Model: Trek Madone 9 Series Project One
Groupset: Shimano Dura-Ace Di2
Deviations: Madone integrated direct mount brakes
Wheels: Bontrager Aeolus 5 D3 Tubeless Ready
Finishing kit: Madone XXX Integrated bar/stem, micro-adjust carbon seatmast, Bontrager Paradigm XXX saddle
Weight: 7.01kg (size 56cm H1)
Price: $18,614 (approx.)


The Madone’s Vector Wings aren’t intended to shield the brakes aerodynamically, but instead they are necessary for the Madone to comply with US safety regulations on the range of fork movement, while keeping the brake mechanism within the head tube.


The Madone employs unprecedented integration, with all cabling for brakes and gearing internally routed through the handlebars and down into the head tube, and a neat port on the down tube to hide the Di2 junction box. The same integration is also achievable with a mechanical gearing set-up.


The front and rear brakes are both of Trek’s own design, partly as this means it can use a centred wire cable to optimise aerodynamics. Some have suggested the brake system, being centre-pull, is weaker than the Dura-Ace alternative, but we found no issues in braking even on challenging descents.

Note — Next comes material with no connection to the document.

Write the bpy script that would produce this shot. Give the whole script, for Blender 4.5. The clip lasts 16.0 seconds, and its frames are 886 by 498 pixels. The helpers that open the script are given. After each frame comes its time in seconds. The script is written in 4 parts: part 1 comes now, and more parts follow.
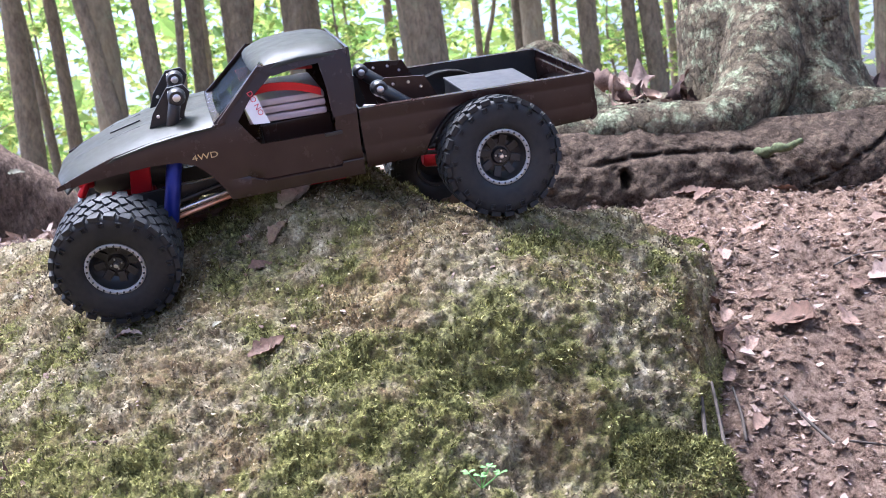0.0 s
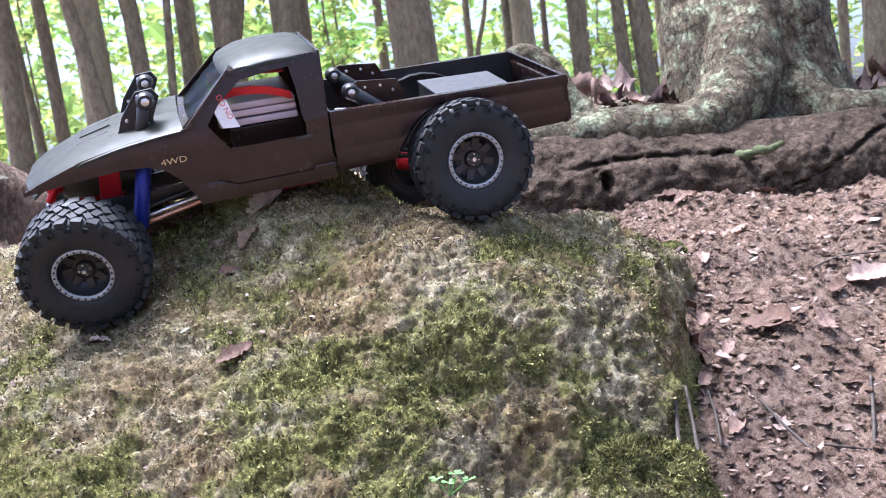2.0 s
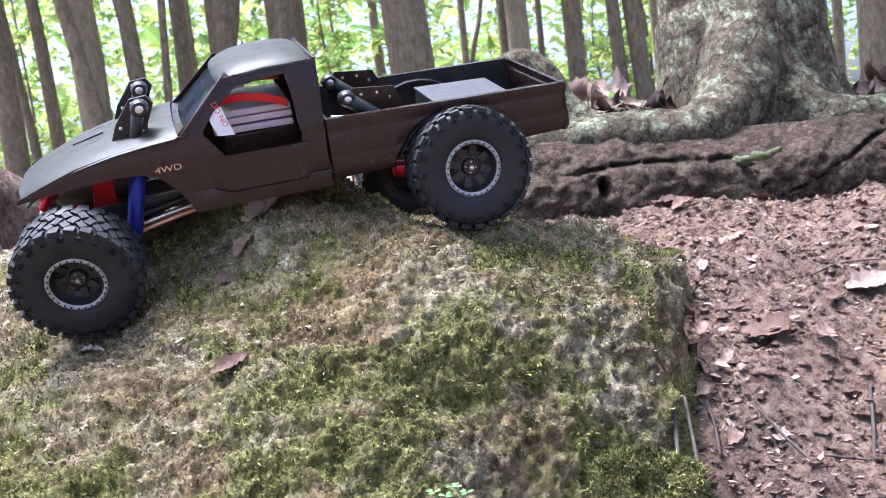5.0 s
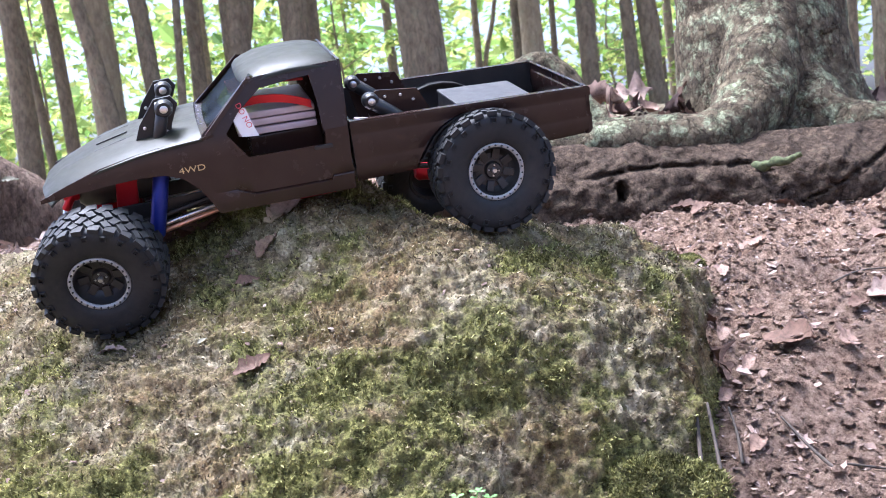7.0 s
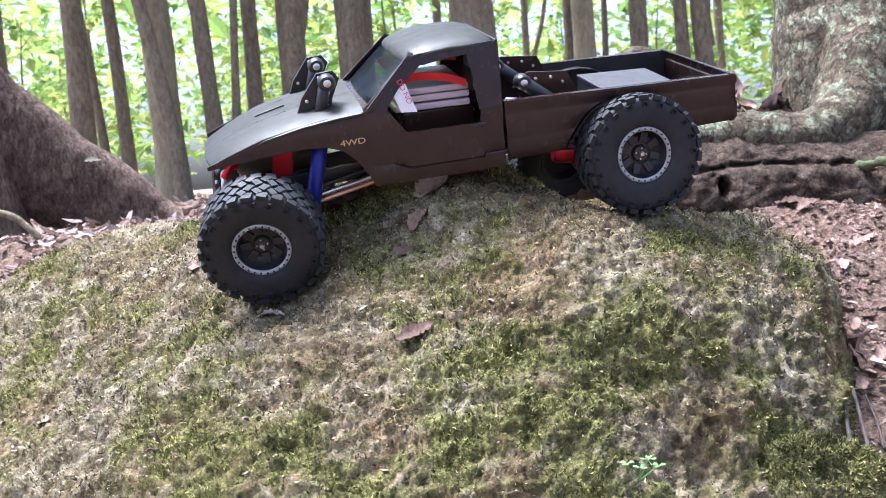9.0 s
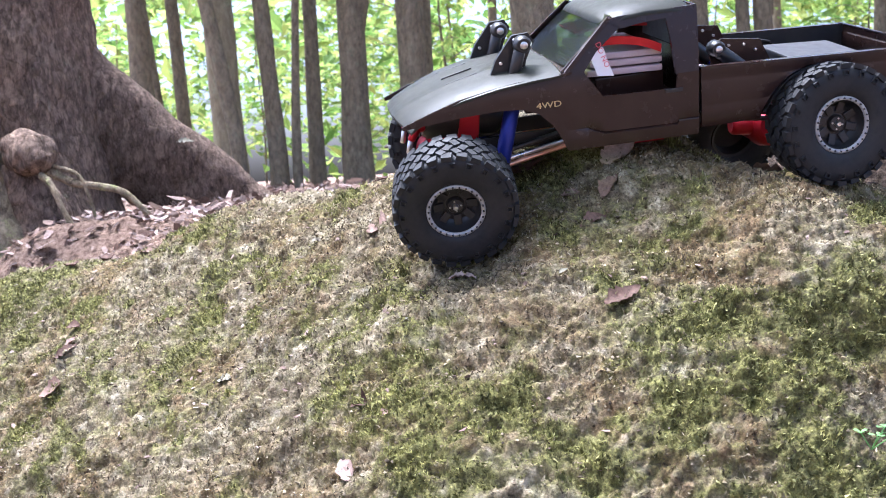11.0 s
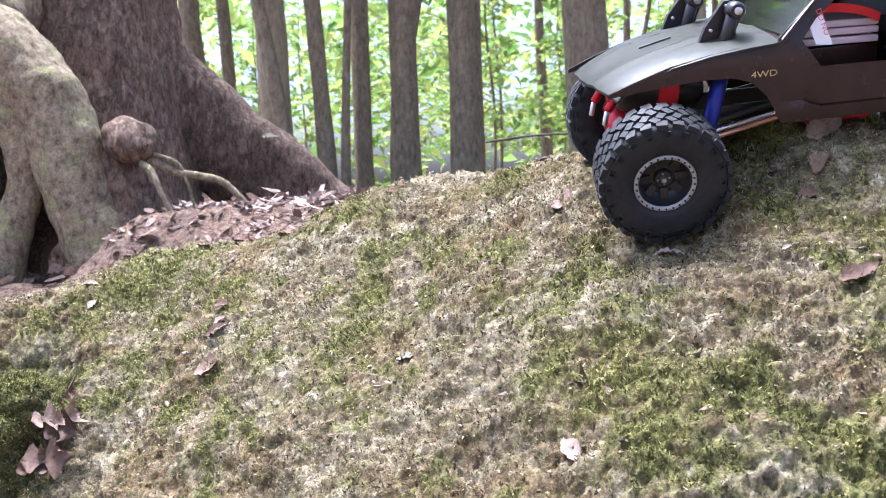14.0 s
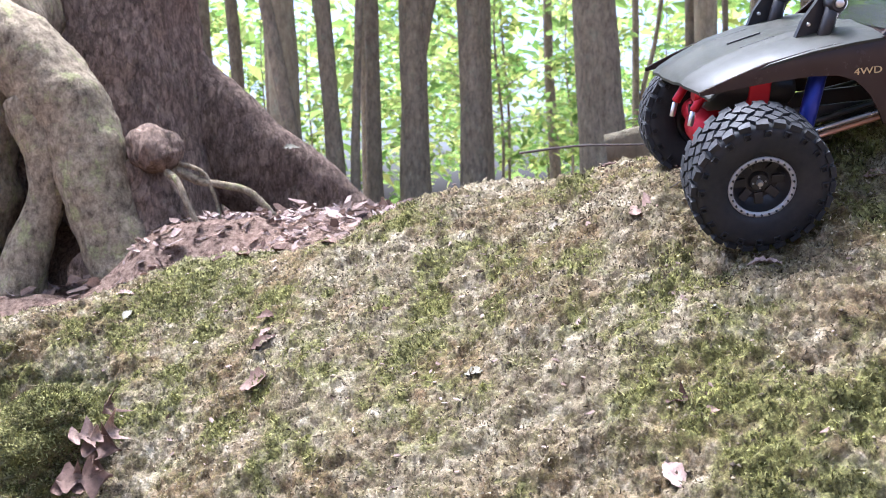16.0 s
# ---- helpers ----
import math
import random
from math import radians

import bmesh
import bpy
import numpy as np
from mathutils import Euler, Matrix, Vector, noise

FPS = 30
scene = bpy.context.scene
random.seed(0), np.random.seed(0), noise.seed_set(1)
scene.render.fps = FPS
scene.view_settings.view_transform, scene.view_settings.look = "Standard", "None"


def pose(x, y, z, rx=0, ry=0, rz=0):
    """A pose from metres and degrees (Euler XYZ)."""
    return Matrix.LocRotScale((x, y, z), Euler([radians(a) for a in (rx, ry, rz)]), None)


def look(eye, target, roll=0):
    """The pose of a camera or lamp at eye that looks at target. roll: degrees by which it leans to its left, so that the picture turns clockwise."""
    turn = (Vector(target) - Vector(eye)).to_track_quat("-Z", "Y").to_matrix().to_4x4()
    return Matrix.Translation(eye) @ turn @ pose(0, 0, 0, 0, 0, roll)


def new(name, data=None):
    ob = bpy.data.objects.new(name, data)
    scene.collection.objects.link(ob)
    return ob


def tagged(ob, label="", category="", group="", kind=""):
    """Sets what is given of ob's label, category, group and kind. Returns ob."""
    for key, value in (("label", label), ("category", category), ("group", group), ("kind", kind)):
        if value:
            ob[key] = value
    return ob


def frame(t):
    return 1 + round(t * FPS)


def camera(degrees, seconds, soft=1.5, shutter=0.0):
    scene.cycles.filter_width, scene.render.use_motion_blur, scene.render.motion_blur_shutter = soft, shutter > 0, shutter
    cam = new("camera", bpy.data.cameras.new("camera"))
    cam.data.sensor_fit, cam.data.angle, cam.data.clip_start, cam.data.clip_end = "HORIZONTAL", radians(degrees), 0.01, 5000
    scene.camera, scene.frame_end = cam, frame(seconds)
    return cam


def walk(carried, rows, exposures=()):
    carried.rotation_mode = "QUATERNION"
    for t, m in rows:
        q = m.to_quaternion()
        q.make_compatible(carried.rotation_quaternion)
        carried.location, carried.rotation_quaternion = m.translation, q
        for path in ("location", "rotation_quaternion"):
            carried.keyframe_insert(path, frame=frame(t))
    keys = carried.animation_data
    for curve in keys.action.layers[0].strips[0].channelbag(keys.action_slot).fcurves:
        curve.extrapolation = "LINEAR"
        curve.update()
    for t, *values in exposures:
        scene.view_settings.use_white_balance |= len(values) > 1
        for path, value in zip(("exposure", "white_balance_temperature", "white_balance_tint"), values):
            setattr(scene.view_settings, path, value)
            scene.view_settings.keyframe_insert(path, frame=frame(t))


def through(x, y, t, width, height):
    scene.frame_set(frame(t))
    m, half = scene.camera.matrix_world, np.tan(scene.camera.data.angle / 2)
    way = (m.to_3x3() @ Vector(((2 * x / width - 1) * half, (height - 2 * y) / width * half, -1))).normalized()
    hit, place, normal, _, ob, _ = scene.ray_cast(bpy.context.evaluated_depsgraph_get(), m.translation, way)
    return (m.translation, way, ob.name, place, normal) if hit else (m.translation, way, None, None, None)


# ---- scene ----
cam = camera(45.2, 16.0, soft=0.95)
cam.data.dof.use_dof, cam.data.dof.focus_distance, cam.data.dof.aperture_fstop = True, 0.62, 36.0
PATH = [  # seconds, eye, target, roll
    (0.0, (0.0270, 0.0038, 0.4531), (-0.0219, 0.9989, 0.3673), -6.99),
    (0.5, (0.0289, 0.0042, 0.4529), (-0.0184, 0.9994, 0.3678), -7.10),
    (1.0, (0.0326, 0.0068, 0.4531), (-0.0128, 1.0022, 0.3687), -7.19),
    (1.5, (0.0362, 0.0082, 0.4523), (-0.0072, 1.0038, 0.3689), -7.21),
    (2.0, (0.0384, 0.0092, 0.4512), (-0.0033, 1.0049, 0.3686), -7.22),
    (2.5, (0.0368, 0.0105, 0.4525), (-0.0034, 1.0063, 0.3704), -7.27),
    (3.0, (0.0350, 0.0107, 0.4547), (-0.0034, 1.0065, 0.3726), -7.24),
    (3.5, (0.0373, 0.0116, 0.4551), (-0.0004, 1.0076, 0.3736), -7.21),
    (4.0, (0.0374, 0.0121, 0.4548), (0.0006, 1.0082, 0.3735), -7.20),
    (6.5, (0.0379, 0.0181, 0.4543), (-0.0041, 1.0141, 0.3749), -6.86),
    (7.0, (0.0308, 0.0158, 0.4562), (-0.0156, 1.0116, 0.3776), -6.61),
    (7.5, (0.0187, 0.0076, 0.4552), (-0.0349, 1.0032, 0.3776), -6.26),
    (8.0, (0.0050, 0.0051, 0.4564), (-0.0565, 1.0003, 0.3799), -5.83),
    (8.5, (-0.0113, -0.0017, 0.4542), (-0.0814, 0.9930, 0.3783), -5.32),
    (9.0, (-0.0338, -0.0039, 0.4504), (-0.1141, 0.9901, 0.3752), -4.76),
    (11.5, (-0.1396, -0.0071, 0.4336), (-0.2674, 0.9819, 0.3598), -3.29),
    (12.0, (-0.1593, -0.0049, 0.4304), (-0.2933, 0.9835, 0.3588), -3.03),
    (12.5, (-0.1774, -0.0055, 0.4287), (-0.3166, 0.9823, 0.3586), -2.81),
    (13.0, (-0.1873, -0.0010, 0.4250), (-0.3321, 0.9861, 0.3571), -2.65),
    (13.5, (-0.1989, 0.0029, 0.4210), (-0.3477, 0.9897, 0.3563), -2.52),
    (14.0, (-0.2147, 0.0075, 0.4185), (-0.3657, 0.9941, 0.3571), -2.40),
    (14.5, (-0.2297, 0.0121, 0.4156), (-0.3827, 0.9986, 0.3582), -2.27),
    (15.0, (-0.2426, 0.0205, 0.4131), (-0.3962, 1.0072, 0.3597), -2.16),
    (15.5, (-0.2526, 0.0305, 0.4123), (-0.4065, 1.0174, 0.3631), -2.06),
    (16.0, (-0.2573, 0.0410, 0.4122), (-0.4116, 1.0280, 0.3673), -1.98),
]
walk(cam, [(t, look(eye, target, roll)) for t, eye, target, roll in PATH],
     exposures=[(0.0, 2.42, 5100, 16), (16.0, 2.42, 5100, 16)])


# ---- light ----
world = bpy.data.worlds.new("sky")
scene.world = world
world.use_nodes = True
wn = world.node_tree
sky = wn.nodes.new("ShaderNodeTexSky")
sky.sky_type = "NISHITA"
sky.sun_disc = False
sky.sun_elevation, sky.sun_rotation = radians(73.5), radians(-62)
sky.air_density, sky.dust_density, sky.ozone_density = 0.7, 6.0, 0.5
wn.links.new(sky.outputs["Color"], wn.nodes["Background"].inputs["Color"])
wn.nodes["Background"].inputs["Strength"].default_value = 0.115
sun = new("sun", bpy.data.lights.new("sun", "SUN"))
sun.data.energy, sun.data.angle, sun.data.color = 3.3, radians(20), (1.0, 0.94, 0.86)
sun.matrix_world = look((-1.3, 0.7, 5.0), (0, 0, 0))


# ---- shape of the land, in metres ----
def hash01(ix, iy, iz, seed):
    h = (ix.astype(np.int64) * 374761393 + iy.astype(np.int64) * 668265263 + iz.astype(np.int64) * 2147483647 + seed * 974711) & 0xFFFFFFFF
    h = ((h ^ (h >> 13)) * 1274126177) & 0xFFFFFFFF
    return ((h ^ (h >> 16)) & 0xFFFFFF) / float(0xFFFFFF)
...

The Madone has a second, internal seat tube that runs inside the external one. That internal seat tube supports the weight of the rider and allows flex to aid comfort. The outer seat tube is much stiffer, ensuring that the rear of the frame doesn’t lose energy to flex during all-out efforts. The IsoSpeed decoupler shown here acts like a pivot, linking that inner seat tube to the outer seat tube and top tube. The seat tube that protrudes above the top tube is the continuation of the internal seat tube, and is linked to the lower part of the external seat tube only by the decoupler. Into that sits the seatmast – effectively the third individual part in the system – onto which the seat is mounted.